A la hora de establecer causas del fracaso de la expedición española contra Argel en 1775, se pueden argüir varias razones, de entre las que destaca especialmente el retraso en la salida de la expedición. Debió partir a principios de junio y lo hizo el día 23 de dicho mes. Además, aunque la escuadra llegó a Argel el día 1 de julio, el desembarco se produjo el día 8. Este motivo aparece justificado por las malas condiciones meteorológicas que se dieron antes y después del ataque. Otra razón para el fracaso fue el desconocimiento del terreno, de las fuerzas enemigas y del modo de combatir de los argelinos. También se puede añadir como una causa de la derrota el haber desembarcado en un paraje en donde la tropa tuvo que pelear inmediatamente, sin poder hacer los preparativos previos, como un buen atrincheramiento o sin poder esperar a la caballería ni a la artillería. Asimismo, se le achacaba a O’Reilly la confusión creada por desembarcar la tropa por compañías sueltas y no por batallones completos. También fue un elemento fundamental en la derrota el que los generales dieran a veces órdenes de manera contradictoria y equívoca.

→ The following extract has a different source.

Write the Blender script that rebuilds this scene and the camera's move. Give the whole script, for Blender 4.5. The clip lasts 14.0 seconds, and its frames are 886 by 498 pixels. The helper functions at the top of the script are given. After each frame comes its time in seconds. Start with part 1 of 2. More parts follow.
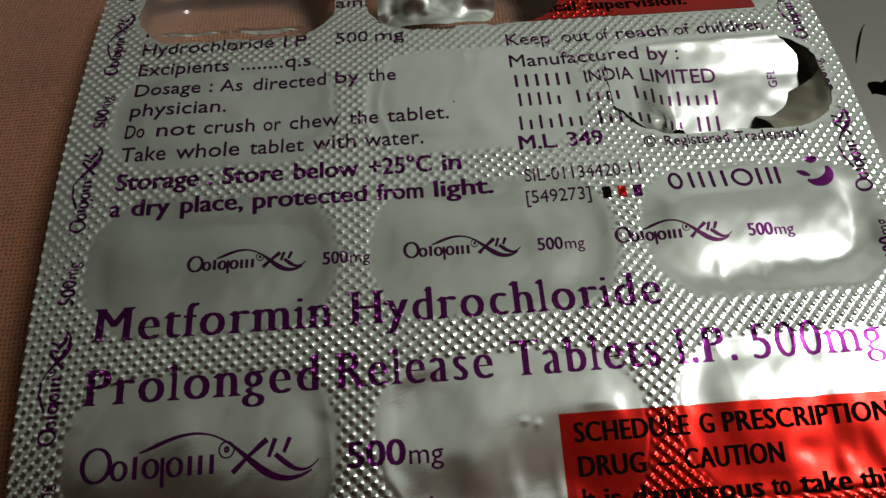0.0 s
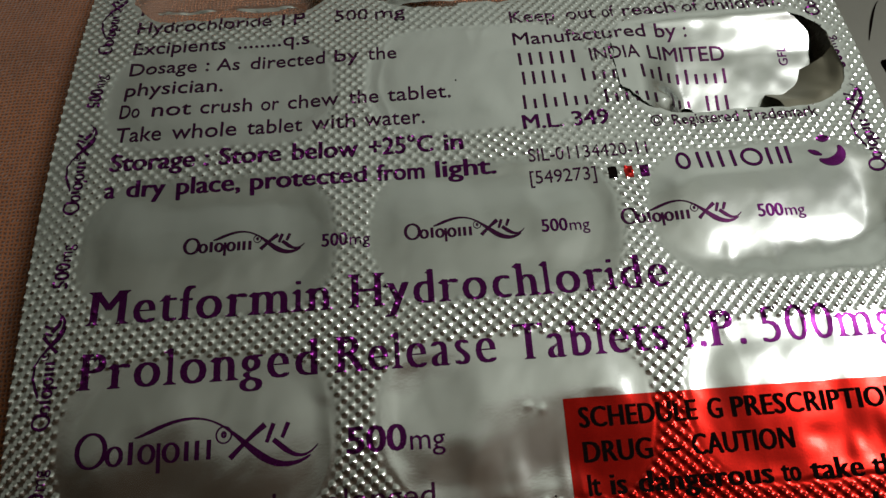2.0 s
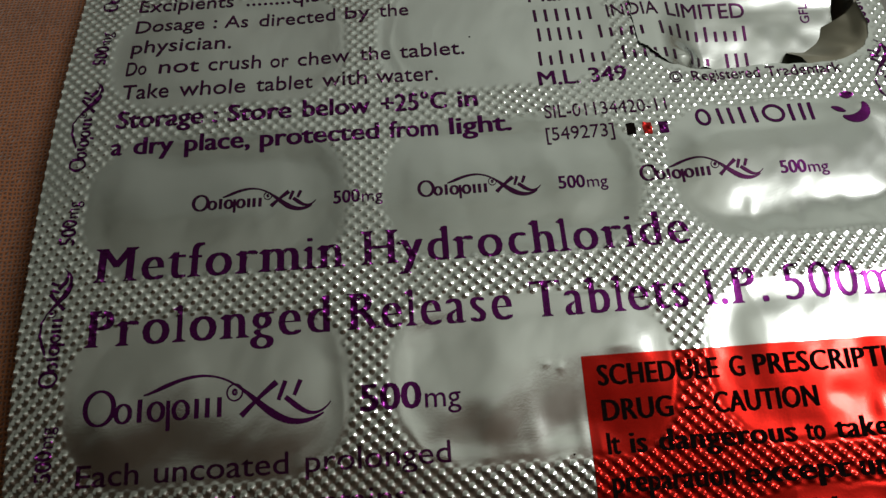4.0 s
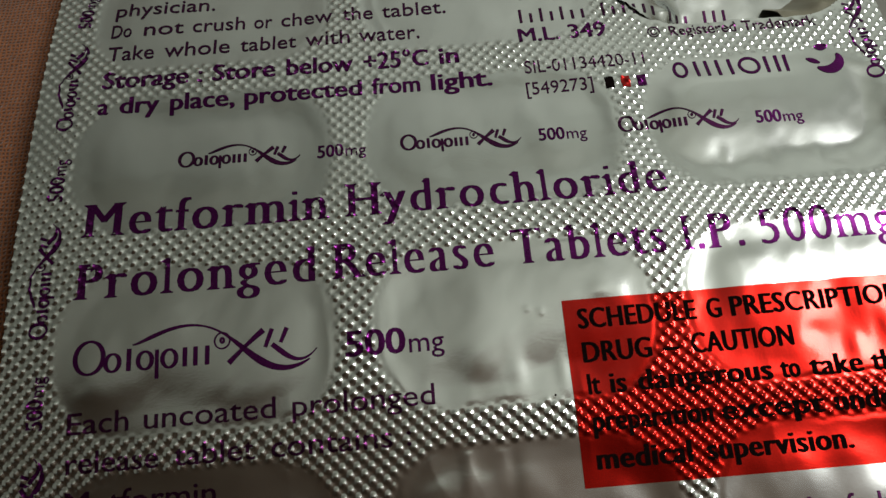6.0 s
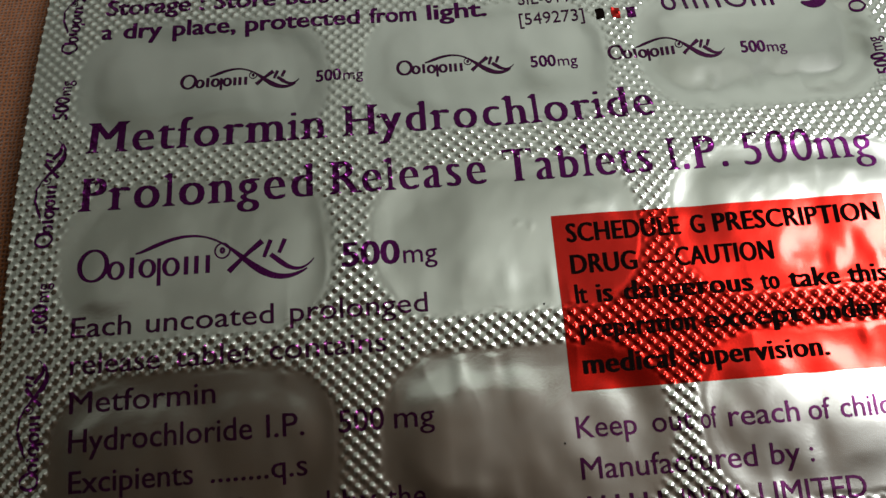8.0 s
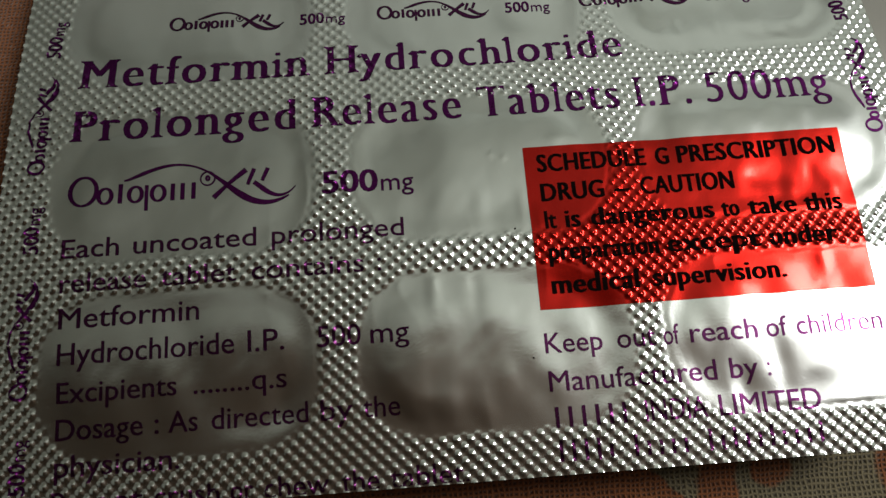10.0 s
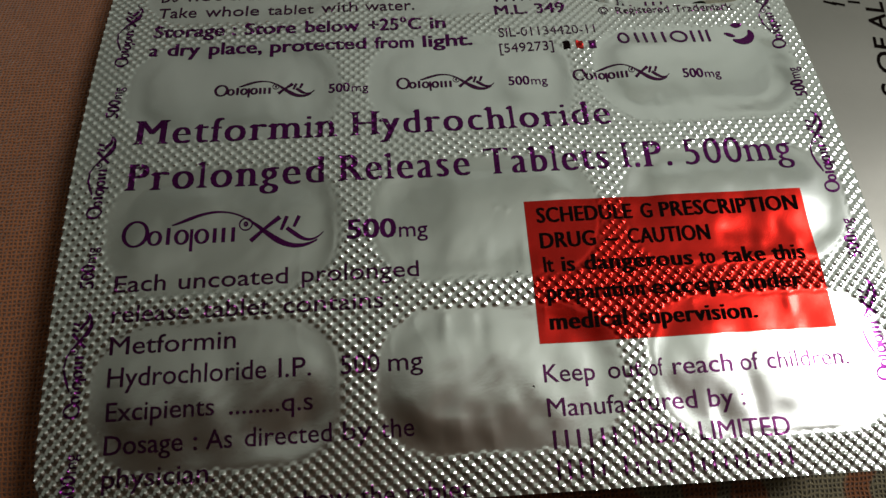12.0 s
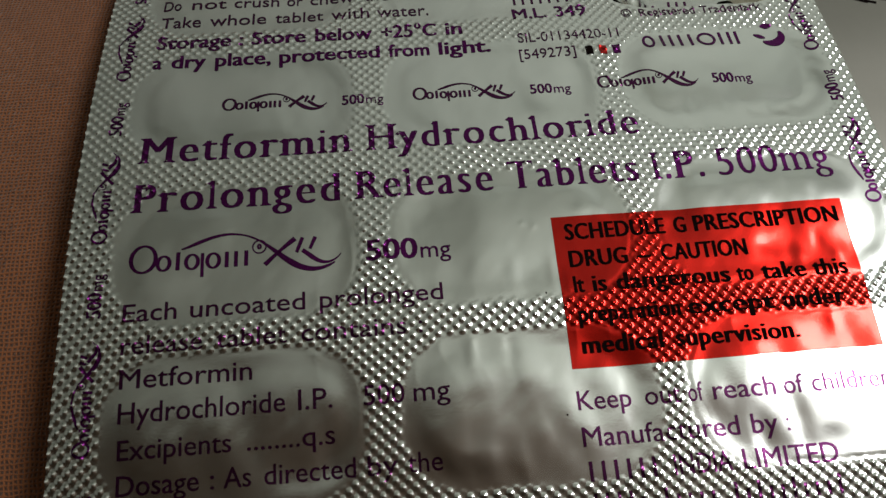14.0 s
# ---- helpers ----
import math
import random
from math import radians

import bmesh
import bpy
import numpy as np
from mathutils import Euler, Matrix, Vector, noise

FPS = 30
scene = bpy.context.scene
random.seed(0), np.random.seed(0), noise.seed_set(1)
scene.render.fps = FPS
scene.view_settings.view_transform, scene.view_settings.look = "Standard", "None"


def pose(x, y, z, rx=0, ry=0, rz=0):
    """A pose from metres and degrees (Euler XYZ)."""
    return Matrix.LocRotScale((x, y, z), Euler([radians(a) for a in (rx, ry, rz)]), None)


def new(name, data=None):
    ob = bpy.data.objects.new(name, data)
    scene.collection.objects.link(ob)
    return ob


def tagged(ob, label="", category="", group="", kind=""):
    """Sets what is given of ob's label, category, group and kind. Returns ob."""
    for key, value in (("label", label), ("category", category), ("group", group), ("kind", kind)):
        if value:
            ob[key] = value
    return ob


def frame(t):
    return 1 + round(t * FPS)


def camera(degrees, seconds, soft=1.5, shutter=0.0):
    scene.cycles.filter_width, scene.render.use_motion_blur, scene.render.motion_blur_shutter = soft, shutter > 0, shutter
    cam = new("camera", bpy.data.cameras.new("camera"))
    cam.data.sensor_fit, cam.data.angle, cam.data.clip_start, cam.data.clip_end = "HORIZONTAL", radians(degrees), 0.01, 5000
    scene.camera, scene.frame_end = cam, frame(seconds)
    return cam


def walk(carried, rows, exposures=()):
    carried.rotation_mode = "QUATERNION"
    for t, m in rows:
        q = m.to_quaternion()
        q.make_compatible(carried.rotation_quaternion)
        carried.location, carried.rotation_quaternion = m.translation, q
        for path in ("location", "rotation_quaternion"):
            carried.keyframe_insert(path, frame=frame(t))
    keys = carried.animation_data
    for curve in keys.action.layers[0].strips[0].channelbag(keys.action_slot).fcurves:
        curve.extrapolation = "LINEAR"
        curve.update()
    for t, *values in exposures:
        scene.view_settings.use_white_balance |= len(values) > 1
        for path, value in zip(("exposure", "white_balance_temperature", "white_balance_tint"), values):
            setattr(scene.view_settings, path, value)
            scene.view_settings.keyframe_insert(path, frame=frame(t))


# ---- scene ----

En cualquier caso, ante el fracaso, el jefe de la expedición, Alejandro O’Reilly, sostendría la absurda tesis de que el excesivo ardor con que se adelantó la tropa ante el ataque de los argelinos tuvo unas consecuencias terribles para el éxito de la empresa militar. Como hemos expuesto anteriormente, esta justificación no es válida, ya que la tropa, desembarcada con un desconcierto y caos tan grande y en un espacio de terreno tan estrecho, no pudo formar en columnas, y por lo tanto sólo pudo contrarrestar el ataque, con una formación en línea. También se le echó en cara a O’Reilly que el mayor ataque y censura realizados contra los mandos subordinados a él lo hiciera contra el marqués de la Romana, que había caído en combate y que no podía obviamente defenderse de lo que se dijera contra él. El jefe de la expedición le censuraba por haberse adelantado sin autorización en el combate, aunque el conde Fernán Núñez afirma en su Diario de la expedición contra Argel que fue “por una orden mal entendida”.